* START Material for the task *

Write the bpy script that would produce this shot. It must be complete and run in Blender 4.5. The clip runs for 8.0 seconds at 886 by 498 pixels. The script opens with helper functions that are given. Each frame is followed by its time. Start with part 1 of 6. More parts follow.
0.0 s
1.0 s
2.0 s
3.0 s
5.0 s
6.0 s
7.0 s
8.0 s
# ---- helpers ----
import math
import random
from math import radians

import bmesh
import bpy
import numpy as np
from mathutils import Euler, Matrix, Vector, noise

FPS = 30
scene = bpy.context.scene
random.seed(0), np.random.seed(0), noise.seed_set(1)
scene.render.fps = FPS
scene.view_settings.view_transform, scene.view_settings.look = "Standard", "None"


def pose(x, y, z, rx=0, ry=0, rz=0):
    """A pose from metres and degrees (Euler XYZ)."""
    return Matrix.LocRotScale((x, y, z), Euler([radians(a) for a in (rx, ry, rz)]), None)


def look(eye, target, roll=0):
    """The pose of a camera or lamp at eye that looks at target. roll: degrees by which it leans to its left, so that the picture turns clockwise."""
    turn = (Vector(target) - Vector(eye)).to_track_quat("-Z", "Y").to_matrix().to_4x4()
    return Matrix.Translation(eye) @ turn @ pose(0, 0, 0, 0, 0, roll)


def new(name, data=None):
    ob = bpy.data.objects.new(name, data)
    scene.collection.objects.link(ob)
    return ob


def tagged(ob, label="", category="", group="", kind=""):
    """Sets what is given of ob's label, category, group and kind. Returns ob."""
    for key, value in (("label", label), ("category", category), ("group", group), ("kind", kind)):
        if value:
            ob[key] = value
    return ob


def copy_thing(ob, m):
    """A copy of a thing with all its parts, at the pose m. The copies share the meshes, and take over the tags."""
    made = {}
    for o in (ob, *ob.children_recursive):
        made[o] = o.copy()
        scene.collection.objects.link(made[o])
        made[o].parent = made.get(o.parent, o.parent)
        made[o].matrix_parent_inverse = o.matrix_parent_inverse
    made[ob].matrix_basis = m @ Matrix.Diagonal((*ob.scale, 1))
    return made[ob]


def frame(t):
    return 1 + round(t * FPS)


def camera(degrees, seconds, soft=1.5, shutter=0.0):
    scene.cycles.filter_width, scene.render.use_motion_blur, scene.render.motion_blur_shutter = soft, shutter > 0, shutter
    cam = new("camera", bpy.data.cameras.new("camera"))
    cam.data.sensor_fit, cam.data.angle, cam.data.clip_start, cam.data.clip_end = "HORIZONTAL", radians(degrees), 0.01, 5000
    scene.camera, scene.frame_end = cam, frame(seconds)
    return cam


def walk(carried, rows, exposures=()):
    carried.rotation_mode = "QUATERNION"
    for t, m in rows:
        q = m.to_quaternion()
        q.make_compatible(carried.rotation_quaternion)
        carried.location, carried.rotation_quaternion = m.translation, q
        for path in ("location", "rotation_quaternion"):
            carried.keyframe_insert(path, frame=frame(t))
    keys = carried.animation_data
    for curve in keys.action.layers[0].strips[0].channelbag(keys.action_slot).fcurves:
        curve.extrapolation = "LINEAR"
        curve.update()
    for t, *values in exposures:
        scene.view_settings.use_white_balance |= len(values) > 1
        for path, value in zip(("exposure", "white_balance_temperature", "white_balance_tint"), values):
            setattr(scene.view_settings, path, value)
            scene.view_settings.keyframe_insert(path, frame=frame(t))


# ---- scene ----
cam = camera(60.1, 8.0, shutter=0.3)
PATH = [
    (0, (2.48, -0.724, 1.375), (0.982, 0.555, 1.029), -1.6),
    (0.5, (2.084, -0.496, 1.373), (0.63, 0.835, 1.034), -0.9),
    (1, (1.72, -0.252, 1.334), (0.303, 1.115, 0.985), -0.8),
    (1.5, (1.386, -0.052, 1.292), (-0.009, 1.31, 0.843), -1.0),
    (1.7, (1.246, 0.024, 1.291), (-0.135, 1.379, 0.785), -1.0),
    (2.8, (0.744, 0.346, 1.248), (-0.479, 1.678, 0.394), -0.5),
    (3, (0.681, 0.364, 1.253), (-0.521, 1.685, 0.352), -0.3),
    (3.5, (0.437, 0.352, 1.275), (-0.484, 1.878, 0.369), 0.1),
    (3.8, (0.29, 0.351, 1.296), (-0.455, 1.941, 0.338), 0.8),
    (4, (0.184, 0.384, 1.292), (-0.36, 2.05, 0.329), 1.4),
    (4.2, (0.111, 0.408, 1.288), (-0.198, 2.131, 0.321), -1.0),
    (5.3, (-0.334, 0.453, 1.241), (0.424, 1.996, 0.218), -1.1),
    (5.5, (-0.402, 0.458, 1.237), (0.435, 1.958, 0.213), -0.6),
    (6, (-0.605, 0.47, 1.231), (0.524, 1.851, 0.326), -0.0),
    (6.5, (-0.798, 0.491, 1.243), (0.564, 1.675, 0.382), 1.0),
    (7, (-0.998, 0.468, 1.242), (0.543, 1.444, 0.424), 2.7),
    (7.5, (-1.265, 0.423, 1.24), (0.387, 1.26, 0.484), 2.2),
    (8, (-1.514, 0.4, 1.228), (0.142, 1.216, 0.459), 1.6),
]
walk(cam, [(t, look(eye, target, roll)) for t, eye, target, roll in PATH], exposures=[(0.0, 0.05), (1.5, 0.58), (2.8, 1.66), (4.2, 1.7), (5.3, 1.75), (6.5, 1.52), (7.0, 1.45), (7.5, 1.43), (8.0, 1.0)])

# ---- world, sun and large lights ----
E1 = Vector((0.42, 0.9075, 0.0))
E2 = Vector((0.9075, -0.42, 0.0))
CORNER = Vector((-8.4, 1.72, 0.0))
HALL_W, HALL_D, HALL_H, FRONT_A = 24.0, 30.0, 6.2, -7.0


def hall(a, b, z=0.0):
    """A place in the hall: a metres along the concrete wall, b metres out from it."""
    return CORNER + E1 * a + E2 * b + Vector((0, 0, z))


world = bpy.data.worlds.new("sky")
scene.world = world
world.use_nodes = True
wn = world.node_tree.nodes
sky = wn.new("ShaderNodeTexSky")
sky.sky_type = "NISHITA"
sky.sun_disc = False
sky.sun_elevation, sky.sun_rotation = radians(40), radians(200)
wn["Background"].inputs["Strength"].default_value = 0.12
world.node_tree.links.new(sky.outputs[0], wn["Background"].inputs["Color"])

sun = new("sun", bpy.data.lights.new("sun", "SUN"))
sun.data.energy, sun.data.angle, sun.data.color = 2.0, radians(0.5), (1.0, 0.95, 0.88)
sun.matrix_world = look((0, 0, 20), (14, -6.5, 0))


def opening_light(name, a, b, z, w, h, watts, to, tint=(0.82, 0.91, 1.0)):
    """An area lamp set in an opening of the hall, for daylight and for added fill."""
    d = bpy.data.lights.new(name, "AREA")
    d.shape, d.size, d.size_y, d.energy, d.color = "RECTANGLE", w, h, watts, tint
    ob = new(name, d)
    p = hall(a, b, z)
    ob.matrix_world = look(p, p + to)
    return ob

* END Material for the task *
* START Material for the task *

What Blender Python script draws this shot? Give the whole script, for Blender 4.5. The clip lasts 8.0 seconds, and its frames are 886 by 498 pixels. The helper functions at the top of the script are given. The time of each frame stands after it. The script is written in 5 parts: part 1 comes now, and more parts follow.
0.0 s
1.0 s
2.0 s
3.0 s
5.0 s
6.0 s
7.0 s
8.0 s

* END Material for the task *

Problem requirements => Identify and copy lines that hold the string "Vector".

Complete response =>
from mathutils import Euler, Matrix, Vector, noise
    turn = (Vector(target) - Vector(eye)).to_track_quat("-Z", "Y").to_matrix().to_4x4()
E1 = Vector((0.42, 0.9075, 0.0))
E2 = Vector((0.9075, -0.42, 0.0))
CORNER = Vector((-8.4, 1.72, 0.0))
    return CORNER + E1 * a + E2 * b + Vector((0, 0, z))